Instruction. Extract the final stretch of the data: the line that contains "for t, *values" and every line after it, unaltered, and no other lines.

Collected data.
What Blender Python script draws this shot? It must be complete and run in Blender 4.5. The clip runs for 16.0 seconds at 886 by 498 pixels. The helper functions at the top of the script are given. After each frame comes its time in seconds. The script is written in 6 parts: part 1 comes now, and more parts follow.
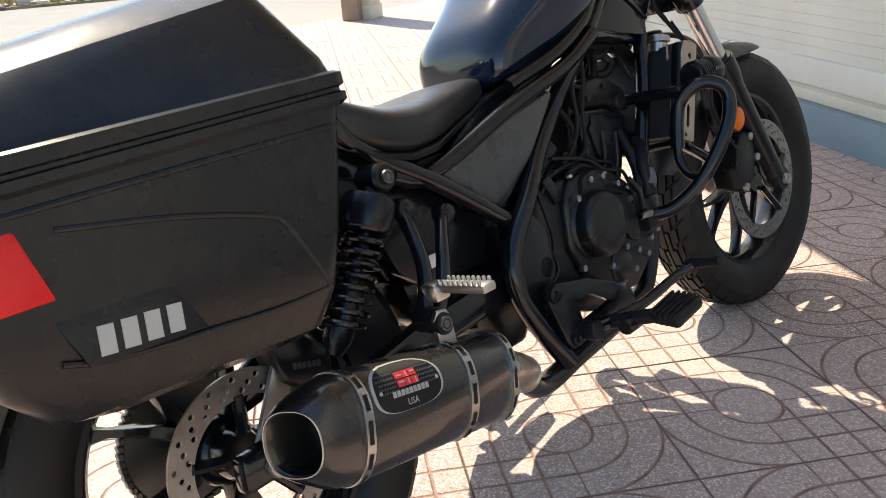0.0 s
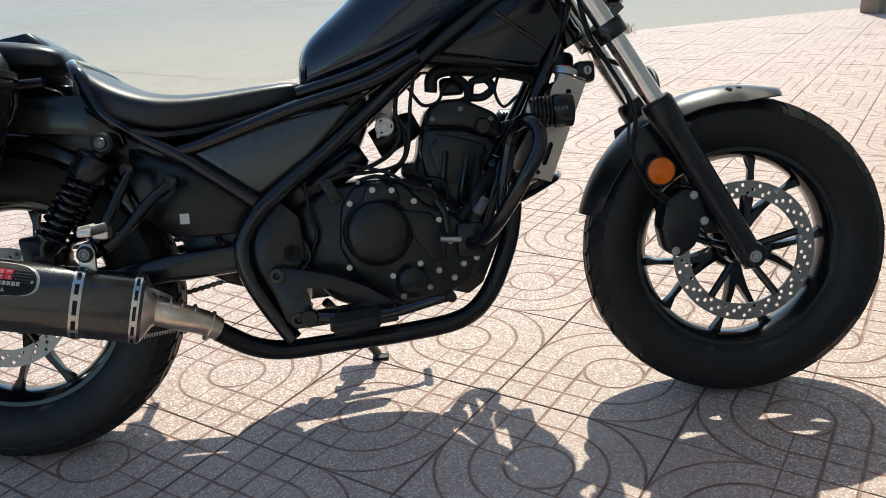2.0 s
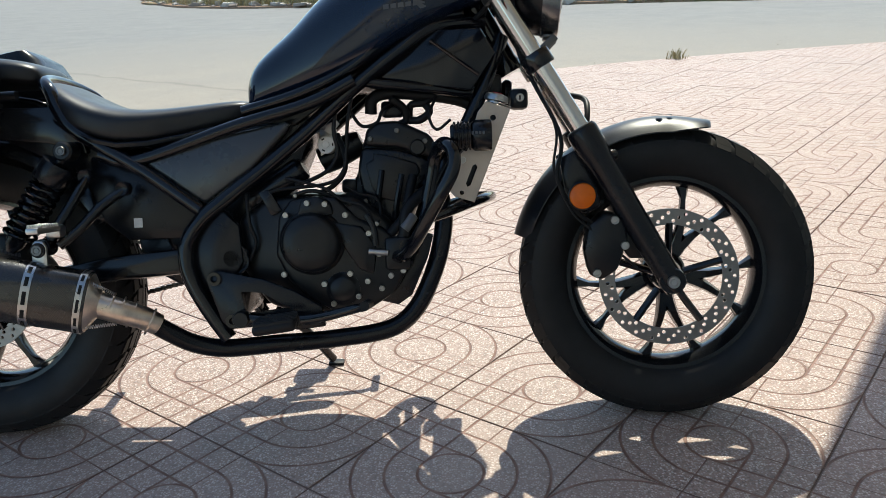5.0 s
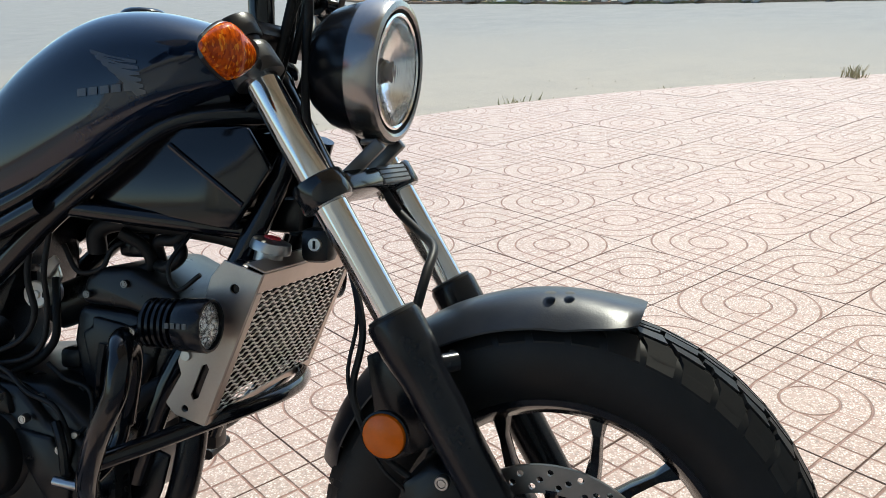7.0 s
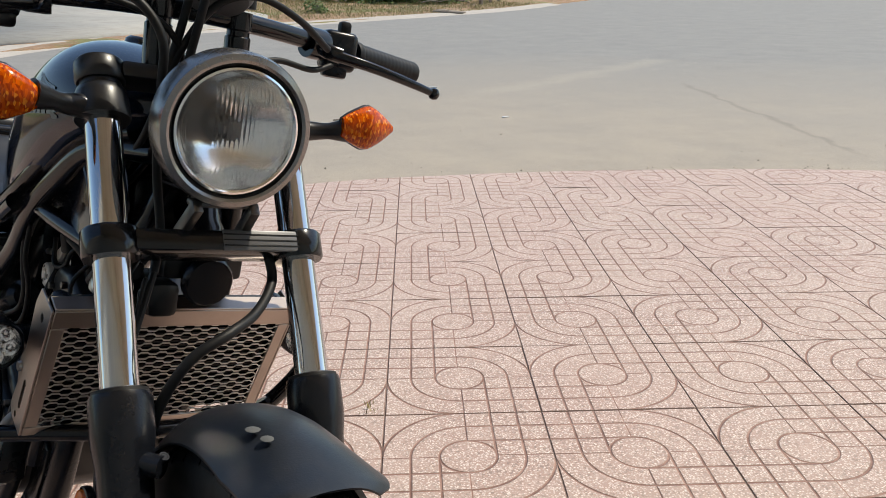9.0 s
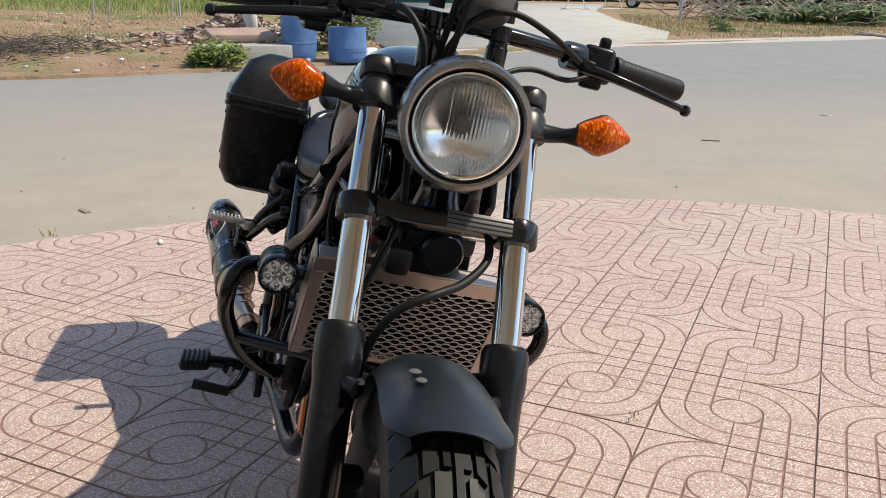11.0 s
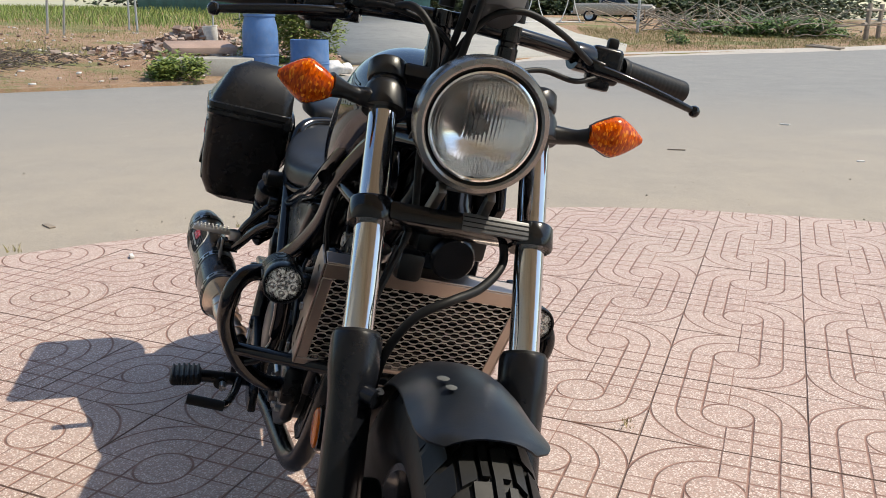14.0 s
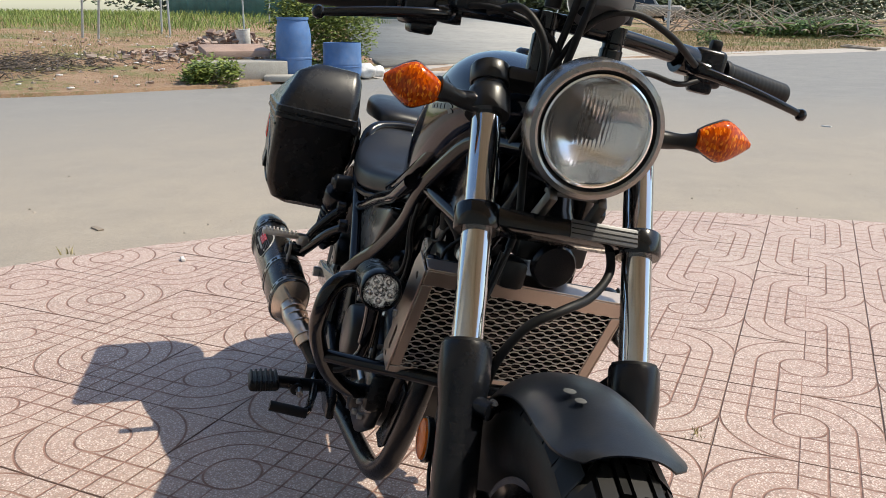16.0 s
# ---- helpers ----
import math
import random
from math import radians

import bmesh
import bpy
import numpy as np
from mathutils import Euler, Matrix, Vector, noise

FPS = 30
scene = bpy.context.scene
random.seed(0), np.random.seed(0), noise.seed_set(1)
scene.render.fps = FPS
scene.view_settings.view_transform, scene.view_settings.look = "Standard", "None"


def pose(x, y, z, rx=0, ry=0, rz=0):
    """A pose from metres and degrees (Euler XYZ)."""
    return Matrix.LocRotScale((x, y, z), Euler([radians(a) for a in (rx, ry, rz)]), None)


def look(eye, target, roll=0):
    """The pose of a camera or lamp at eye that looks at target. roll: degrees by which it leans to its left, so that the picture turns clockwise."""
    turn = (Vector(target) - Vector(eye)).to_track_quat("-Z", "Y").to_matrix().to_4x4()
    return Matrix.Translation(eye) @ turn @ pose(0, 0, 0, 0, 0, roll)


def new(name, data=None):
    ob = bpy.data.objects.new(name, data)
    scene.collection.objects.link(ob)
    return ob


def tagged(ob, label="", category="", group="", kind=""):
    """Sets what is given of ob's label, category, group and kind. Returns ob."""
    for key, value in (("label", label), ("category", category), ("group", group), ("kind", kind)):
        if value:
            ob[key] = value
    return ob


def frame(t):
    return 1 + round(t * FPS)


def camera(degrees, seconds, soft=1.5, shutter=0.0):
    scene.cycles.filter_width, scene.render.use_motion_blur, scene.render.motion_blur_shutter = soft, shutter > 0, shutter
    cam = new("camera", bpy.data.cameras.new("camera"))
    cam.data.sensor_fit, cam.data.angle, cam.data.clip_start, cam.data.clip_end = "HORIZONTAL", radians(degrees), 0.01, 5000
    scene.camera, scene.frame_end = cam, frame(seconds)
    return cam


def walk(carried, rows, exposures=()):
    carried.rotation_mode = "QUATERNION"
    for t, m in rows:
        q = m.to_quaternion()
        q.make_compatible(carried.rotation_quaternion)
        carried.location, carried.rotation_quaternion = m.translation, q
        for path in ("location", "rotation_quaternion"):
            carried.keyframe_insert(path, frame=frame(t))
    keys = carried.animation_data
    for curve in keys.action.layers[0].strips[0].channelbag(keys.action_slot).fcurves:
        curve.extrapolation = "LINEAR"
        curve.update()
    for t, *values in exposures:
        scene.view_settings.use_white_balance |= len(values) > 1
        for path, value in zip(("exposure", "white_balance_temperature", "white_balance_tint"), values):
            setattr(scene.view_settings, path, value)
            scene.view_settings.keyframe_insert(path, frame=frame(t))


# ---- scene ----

Full answer.
    for t, *values in exposures:
        scene.view_settings.use_white_balance |= len(values) > 1
        for path, value in zip(("exposure", "white_balance_temperature", "white_balance_tint"), values):
            setattr(scene.view_settings, path, value)
            scene.view_settings.keyframe_insert(path, frame=frame(t))


# ---- scene ----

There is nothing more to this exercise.